- **Given information**
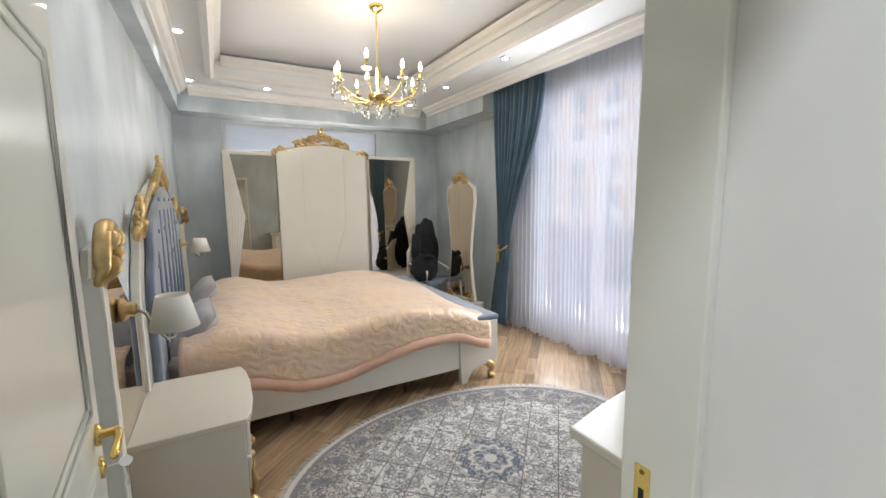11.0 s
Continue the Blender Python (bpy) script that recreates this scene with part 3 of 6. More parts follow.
# hall beyond the corridor
solid("wall_hall", box(0.20, 3.4, 8.8, 9.0, 0, 3.0), MINT, "pale mint painted hall wall", "wall")
solid("wall_hall_2", box(3.2, 3.4, 5.3, 8.8, 0, 3.0), MINT, "pale mint painted hall wall", "wall")
solid("wall_hall_3", box(0.20, 0.34, 6.5, 8.8, 0, 3.0), MINT, "pale mint painted hall wall", "wall")
solid("wall_hall_4", box(1.7, 3.4, 5.13, 5.3, 0, 3.0), MINT, "pale mint painted hall wall", "wall")
solid("wall_hall_beam", box(0.34, 3.2, 7.4, 7.65, 2.75, 3.0), CEIL, "white beam across the hall ceiling", "beam")
run("trim_cornice_8", SMALL, (0.34, 8.8, 2.93), (3.2, 8.8, 2.93), (0, -1, 0))
run("baseboard_3", [(0, 0), (0.014, 0), (0.014, 0.07), (0, 0.07)], (0.34, 8.8, 0), (3.2, 8.8, 0), (0, -1, 0), TRIM_WHITE, "white skirting board in the hall")
t = thing("light_switch", "small black wall switch on the mint wall", "switch")
part("plate", box(2.1, 2.24, 8.785, 8.8, 1.25, 1.36, 0.004), BLACK, t)
part("rocker", box(2.12, 2.16, 8.779, 8.787, 1.27, 1.34, 0.003), BLACK, t)


# ---- doors ----
CASING = [(0.7 * a, b) for a, b in ((0, 0), (0.10, 0), (0.10, 0.012), (0.088, 0.022), (0.08, 0.012), (0.068, 0.024), (0.056, 0.012), (0.044, 0.024), (0.032, 0.012), (0.02, 0.02), (0.0, 0.012))]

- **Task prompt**
Without the pictures, write out the whole listing above exactly as it appears.

- **Answer to this problem**
11.0 s
Continue the Blender Python (bpy) script that recreates this scene with part 3 of 6. More parts follow.
# hall beyond the corridor
solid("wall_hall", box(0.20, 3.4, 8.8, 9.0, 0, 3.0), MINT, "pale mint painted hall wall", "wall")
solid("wall_hall_2", box(3.2, 3.4, 5.3, 8.8, 0, 3.0), MINT, "pale mint painted hall wall", "wall")
solid("wall_hall_3", box(0.20, 0.34, 6.5, 8.8, 0, 3.0), MINT, "pale mint painted hall wall", "wall")
solid("wall_hall_4", box(1.7, 3.4, 5.13, 5.3, 0, 3.0), MINT, "pale mint painted hall wall", "wall")
solid("wall_hall_beam", box(0.34, 3.2, 7.4, 7.65, 2.75, 3.0), CEIL, "white beam across the hall ceiling", "beam")
run("trim_cornice_8", SMALL, (0.34, 8.8, 2.93), (3.2, 8.8, 2.93), (0, -1, 0))
run("baseboard_3", [(0, 0), (0.014, 0), (0.014, 0.07), (0, 0.07)], (0.34, 8.8, 0), (3.2, 8.8, 0), (0, -1, 0), TRIM_WHITE, "white skirting board in the hall")
t = thing("light_switch", "small black wall switch on the mint wall", "switch")
part("plate", box(2.1, 2.24, 8.785, 8.8, 1.25, 1.36, 0.004), BLACK, t)
part("rocker", box(2.12, 2.16, 8.779, 8.787, 1.27, 1.34, 0.003), BLACK, t)


# ---- doors ----
CASING = [(0.7 * a, b) for a, b in ((0, 0), (0.10, 0), (0.10, 0.012), (0.088, 0.022), (0.08, 0.012), (0.068, 0.024), (0.056, 0.012), (0.044, 0.024), (0.032, 0.012), (0.02, 0.02), (0.0, 0.012))]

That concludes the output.